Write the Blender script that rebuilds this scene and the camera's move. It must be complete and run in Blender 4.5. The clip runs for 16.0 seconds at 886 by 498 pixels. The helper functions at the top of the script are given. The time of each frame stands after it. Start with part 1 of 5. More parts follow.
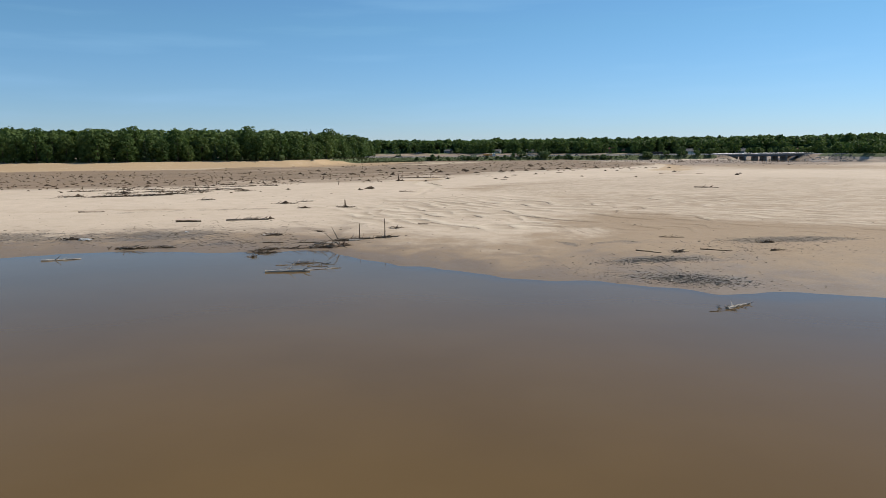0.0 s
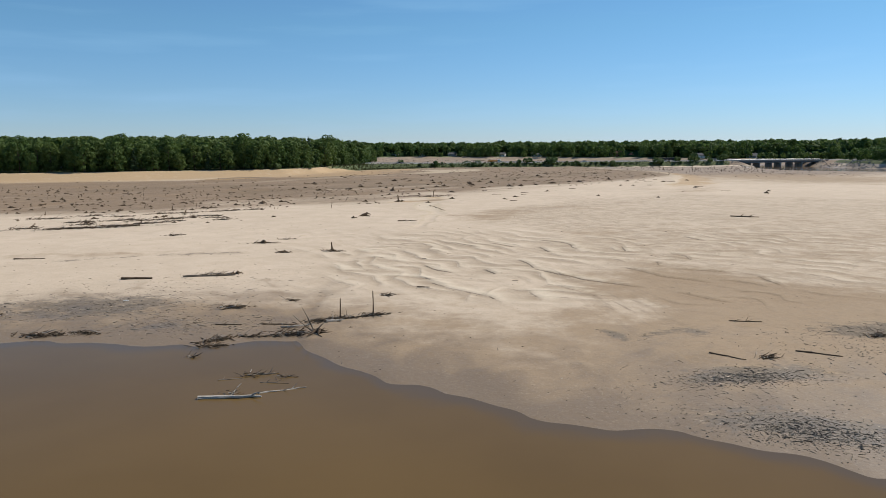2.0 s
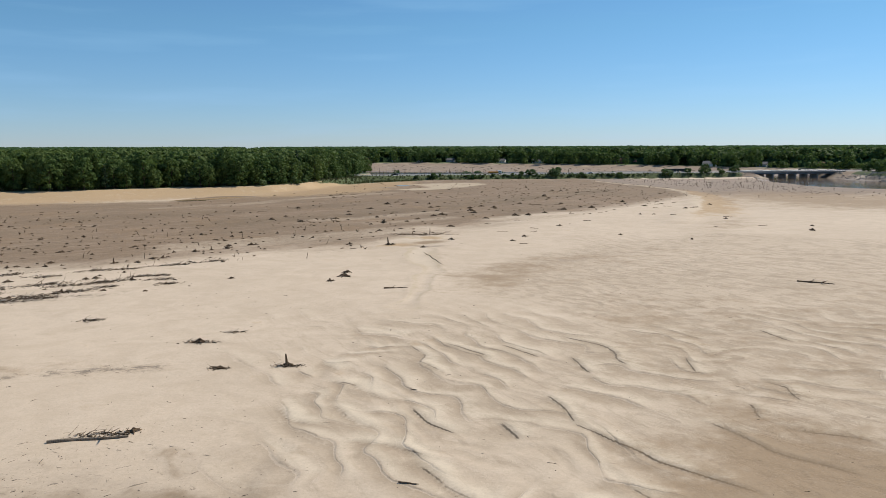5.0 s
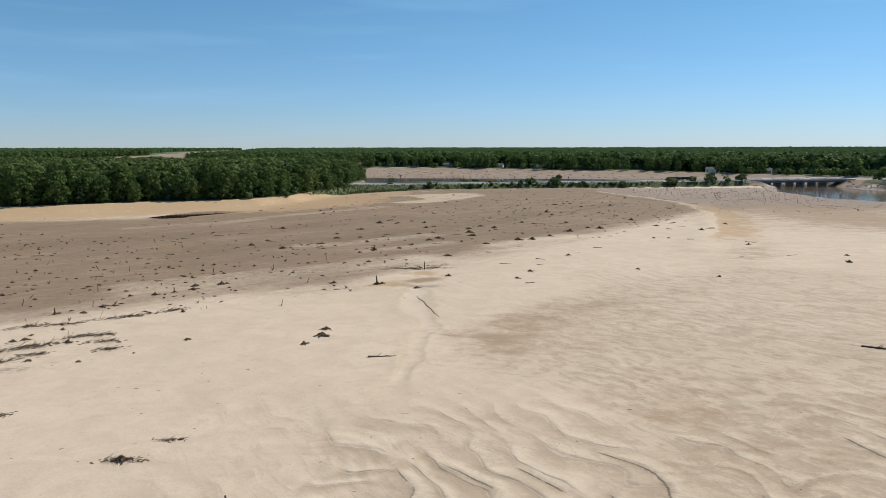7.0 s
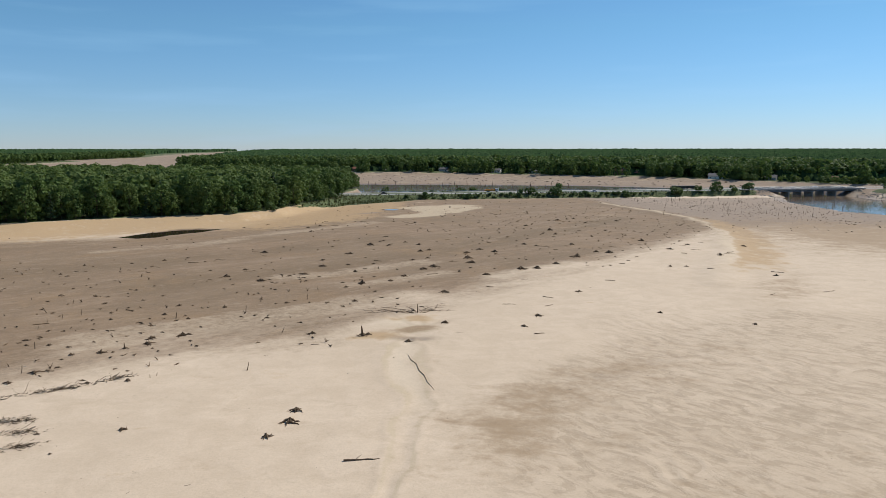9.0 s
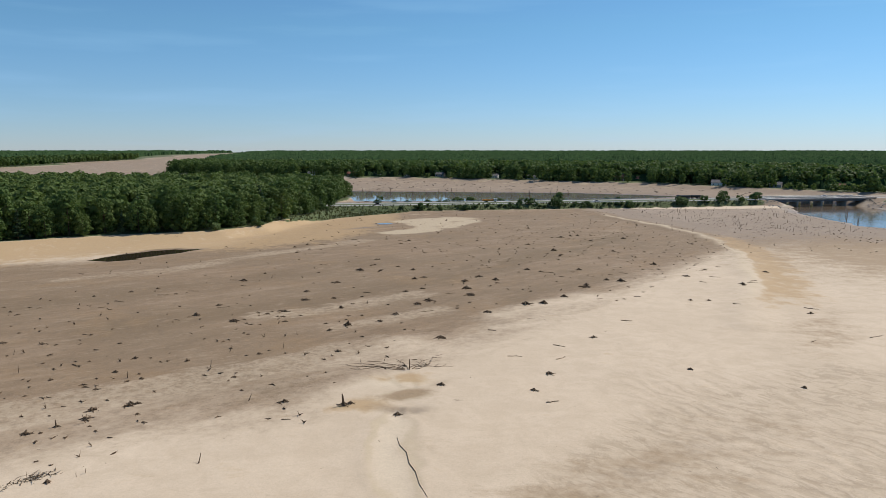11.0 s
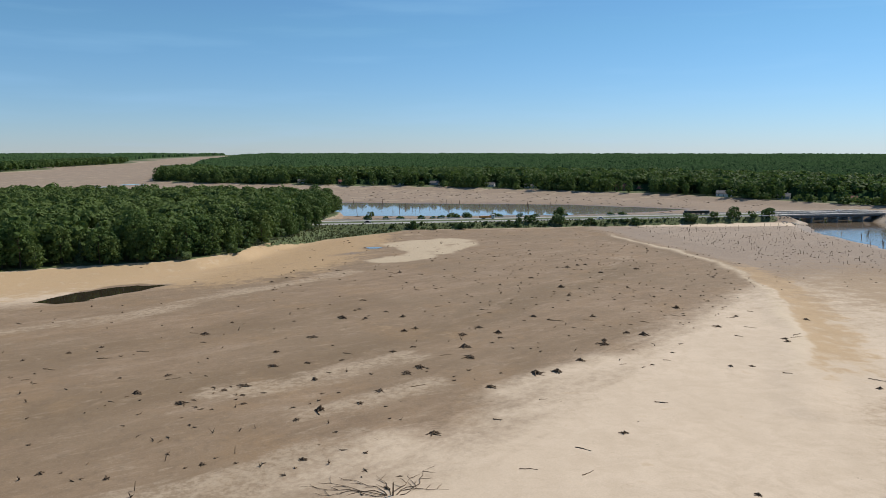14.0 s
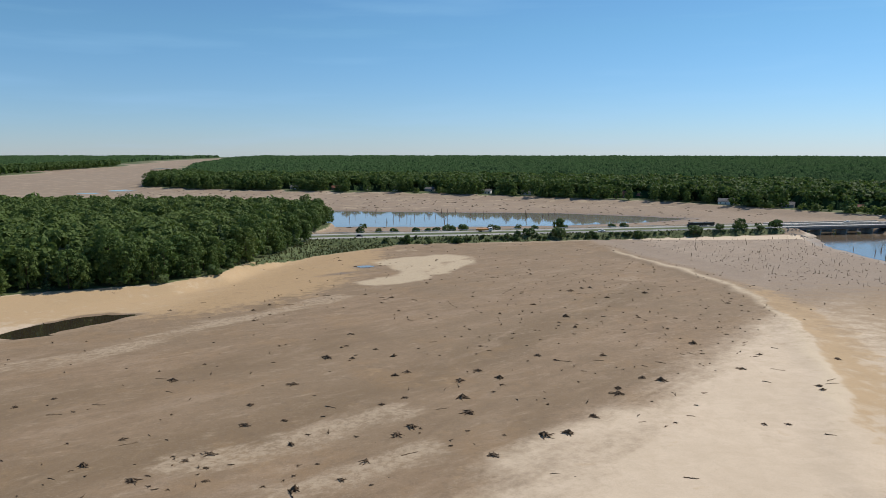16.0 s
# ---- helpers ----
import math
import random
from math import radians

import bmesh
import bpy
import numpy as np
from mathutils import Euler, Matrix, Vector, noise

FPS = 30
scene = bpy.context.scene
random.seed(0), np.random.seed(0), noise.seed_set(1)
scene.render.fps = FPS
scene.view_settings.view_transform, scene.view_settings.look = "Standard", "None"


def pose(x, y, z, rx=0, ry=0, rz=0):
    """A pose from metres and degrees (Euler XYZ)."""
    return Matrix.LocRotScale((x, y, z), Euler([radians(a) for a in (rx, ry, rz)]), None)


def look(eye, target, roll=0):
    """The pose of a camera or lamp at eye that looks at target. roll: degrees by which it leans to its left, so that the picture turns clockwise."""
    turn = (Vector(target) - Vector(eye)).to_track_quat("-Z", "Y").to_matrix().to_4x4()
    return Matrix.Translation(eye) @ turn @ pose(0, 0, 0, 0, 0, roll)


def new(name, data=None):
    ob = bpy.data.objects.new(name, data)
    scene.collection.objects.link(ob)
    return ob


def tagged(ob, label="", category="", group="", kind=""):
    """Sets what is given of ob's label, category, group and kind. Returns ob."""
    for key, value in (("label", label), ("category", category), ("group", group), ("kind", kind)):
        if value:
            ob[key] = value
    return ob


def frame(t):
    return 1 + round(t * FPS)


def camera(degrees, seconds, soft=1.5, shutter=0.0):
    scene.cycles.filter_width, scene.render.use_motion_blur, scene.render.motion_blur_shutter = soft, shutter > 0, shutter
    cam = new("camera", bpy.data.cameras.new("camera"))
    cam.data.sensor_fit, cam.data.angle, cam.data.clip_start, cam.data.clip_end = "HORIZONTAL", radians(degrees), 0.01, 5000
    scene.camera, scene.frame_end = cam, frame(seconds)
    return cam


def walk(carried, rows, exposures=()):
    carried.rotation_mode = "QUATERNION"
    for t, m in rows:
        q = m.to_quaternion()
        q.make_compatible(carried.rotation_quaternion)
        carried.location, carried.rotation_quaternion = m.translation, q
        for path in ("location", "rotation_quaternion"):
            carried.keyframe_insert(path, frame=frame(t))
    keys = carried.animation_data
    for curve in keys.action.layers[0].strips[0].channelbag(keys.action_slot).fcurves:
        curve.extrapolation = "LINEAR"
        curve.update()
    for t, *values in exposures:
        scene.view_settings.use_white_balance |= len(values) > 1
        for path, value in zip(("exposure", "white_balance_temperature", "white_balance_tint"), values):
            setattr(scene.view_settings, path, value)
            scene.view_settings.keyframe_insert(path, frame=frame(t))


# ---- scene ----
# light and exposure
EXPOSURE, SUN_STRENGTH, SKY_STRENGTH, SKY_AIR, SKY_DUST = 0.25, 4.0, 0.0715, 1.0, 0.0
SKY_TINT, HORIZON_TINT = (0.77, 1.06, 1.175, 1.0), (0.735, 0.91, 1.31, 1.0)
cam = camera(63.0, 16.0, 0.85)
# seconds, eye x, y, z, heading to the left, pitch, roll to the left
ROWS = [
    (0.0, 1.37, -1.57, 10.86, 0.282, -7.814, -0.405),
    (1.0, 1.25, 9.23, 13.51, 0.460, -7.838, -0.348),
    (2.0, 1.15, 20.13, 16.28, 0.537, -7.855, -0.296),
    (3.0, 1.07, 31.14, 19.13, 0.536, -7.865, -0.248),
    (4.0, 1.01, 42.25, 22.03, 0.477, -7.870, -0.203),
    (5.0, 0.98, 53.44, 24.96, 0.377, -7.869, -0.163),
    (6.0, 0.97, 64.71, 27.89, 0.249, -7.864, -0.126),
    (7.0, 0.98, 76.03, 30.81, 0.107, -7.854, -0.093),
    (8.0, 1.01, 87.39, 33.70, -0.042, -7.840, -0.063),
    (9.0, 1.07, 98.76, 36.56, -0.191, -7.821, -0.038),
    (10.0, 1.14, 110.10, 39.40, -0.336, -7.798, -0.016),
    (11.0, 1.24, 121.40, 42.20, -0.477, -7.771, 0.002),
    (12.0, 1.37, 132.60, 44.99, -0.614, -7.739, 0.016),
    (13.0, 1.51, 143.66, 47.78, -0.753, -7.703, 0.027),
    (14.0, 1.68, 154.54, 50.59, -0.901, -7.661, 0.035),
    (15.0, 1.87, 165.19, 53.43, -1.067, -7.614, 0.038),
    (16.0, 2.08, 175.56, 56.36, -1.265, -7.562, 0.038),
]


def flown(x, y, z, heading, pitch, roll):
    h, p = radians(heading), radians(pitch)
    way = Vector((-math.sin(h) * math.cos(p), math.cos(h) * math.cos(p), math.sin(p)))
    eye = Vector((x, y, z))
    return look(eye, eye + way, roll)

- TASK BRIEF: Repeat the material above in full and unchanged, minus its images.

- RESPONSE BELOW:
Write the Blender script that rebuilds this scene and the camera's move. It must be complete and run in Blender 4.5. The clip runs for 16.0 seconds at 886 by 498 pixels. The helper functions at the top of the script are given. The time of each frame stands after it. Start with part 1 of 5. More parts follow.
0.0 s
2.0 s
5.0 s
7.0 s
9.0 s
11.0 s
14.0 s
16.0 s
# ---- helpers ----
import math
import random
from math import radians

import bmesh
import bpy
import numpy as np
from mathutils import Euler, Matrix, Vector, noise

FPS = 30
scene = bpy.context.scene
random.seed(0), np.random.seed(0), noise.seed_set(1)
scene.render.fps = FPS
scene.view_settings.view_transform, scene.view_settings.look = "Standard", "None"


def pose(x, y, z, rx=0, ry=0, rz=0):
    """A pose from metres and degrees (Euler XYZ)."""
    return Matrix.LocRotScale((x, y, z), Euler([radians(a) for a in (rx, ry, rz)]), None)


def look(eye, target, roll=0):
    """The pose of a camera or lamp at eye that looks at target. roll: degrees by which it leans to its left, so that the picture turns clockwise."""
    turn = (Vector(target) - Vector(eye)).to_track_quat("-Z", "Y").to_matrix().to_4x4()
    return Matrix.Translation(eye) @ turn @ pose(0, 0, 0, 0, 0, roll)


def new(name, data=None):
    ob = bpy.data.objects.new(name, data)
    scene.collection.objects.link(ob)
    return ob


def tagged(ob, label="", category="", group="", kind=""):
    """Sets what is given of ob's label, category, group and kind. Returns ob."""
    for key, value in (("label", label), ("category", category), ("group", group), ("kind", kind)):
        if value:
            ob[key] = value
    return ob


def frame(t):
    return 1 + round(t * FPS)


def camera(degrees, seconds, soft=1.5, shutter=0.0):
    scene.cycles.filter_width, scene.render.use_motion_blur, scene.render.motion_blur_shutter = soft, shutter > 0, shutter
    cam = new("camera", bpy.data.cameras.new("camera"))
    cam.data.sensor_fit, cam.data.angle, cam.data.clip_start, cam.data.clip_end = "HORIZONTAL", radians(degrees), 0.01, 5000
    scene.camera, scene.frame_end = cam, frame(seconds)
    return cam


def walk(carried, rows, exposures=()):
    carried.rotation_mode = "QUATERNION"
    for t, m in rows:
        q = m.to_quaternion()
        q.make_compatible(carried.rotation_quaternion)
        carried.location, carried.rotation_quaternion = m.translation, q
        for path in ("location", "rotation_quaternion"):
            carried.keyframe_insert(path, frame=frame(t))
    keys = carried.animation_data
    for curve in keys.action.layers[0].strips[0].channelbag(keys.action_slot).fcurves:
        curve.extrapolation = "LINEAR"
        curve.update()
    for t, *values in exposures:
        scene.view_settings.use_white_balance |= len(values) > 1
        for path, value in zip(("exposure", "white_balance_temperature", "white_balance_tint"), values):
            setattr(scene.view_settings, path, value)
            scene.view_settings.keyframe_insert(path, frame=frame(t))


# ---- scene ----
# light and exposure
EXPOSURE, SUN_STRENGTH, SKY_STRENGTH, SKY_AIR, SKY_DUST = 0.25, 4.0, 0.0715, 1.0, 0.0
SKY_TINT, HORIZON_TINT = (0.77, 1.06, 1.175, 1.0), (0.735, 0.91, 1.31, 1.0)
cam = camera(63.0, 16.0, 0.85)
# seconds, eye x, y, z, heading to the left, pitch, roll to the left
ROWS = [
    (0.0, 1.37, -1.57, 10.86, 0.282, -7.814, -0.405),
    (1.0, 1.25, 9.23, 13.51, 0.460, -7.838, -0.348),
    (2.0, 1.15, 20.13, 16.28, 0.537, -7.855, -0.296),
    (3.0, 1.07, 31.14, 19.13, 0.536, -7.865, -0.248),
    (4.0, 1.01, 42.25, 22.03, 0.477, -7.870, -0.203),
    (5.0, 0.98, 53.44, 24.96, 0.377, -7.869, -0.163),
    (6.0, 0.97, 64.71, 27.89, 0.249, -7.864, -0.126),
    (7.0, 0.98, 76.03, 30.81, 0.107, -7.854, -0.093),
    (8.0, 1.01, 87.39, 33.70, -0.042, -7.840, -0.063),
    (9.0, 1.07, 98.76, 36.56, -0.191, -7.821, -0.038),
    (10.0, 1.14, 110.10, 39.40, -0.336, -7.798, -0.016),
    (11.0, 1.24, 121.40, 42.20, -0.477, -7.771, 0.002),
    (12.0, 1.37, 132.60, 44.99, -0.614, -7.739, 0.016),
    (13.0, 1.51, 143.66, 47.78, -0.753, -7.703, 0.027),
    (14.0, 1.68, 154.54, 50.59, -0.901, -7.661, 0.035),
    (15.0, 1.87, 165.19, 53.43, -1.067, -7.614, 0.038),
    (16.0, 2.08, 175.56, 56.36, -1.265, -7.562, 0.038),
]


def flown(x, y, z, heading, pitch, roll):
    h, p = radians(heading), radians(pitch)
    way = Vector((-math.sin(h) * math.cos(p), math.cos(h) * math.cos(p), math.sin(p)))
    eye = Vector((x, y, z))
    return look(eye, eye + way, roll)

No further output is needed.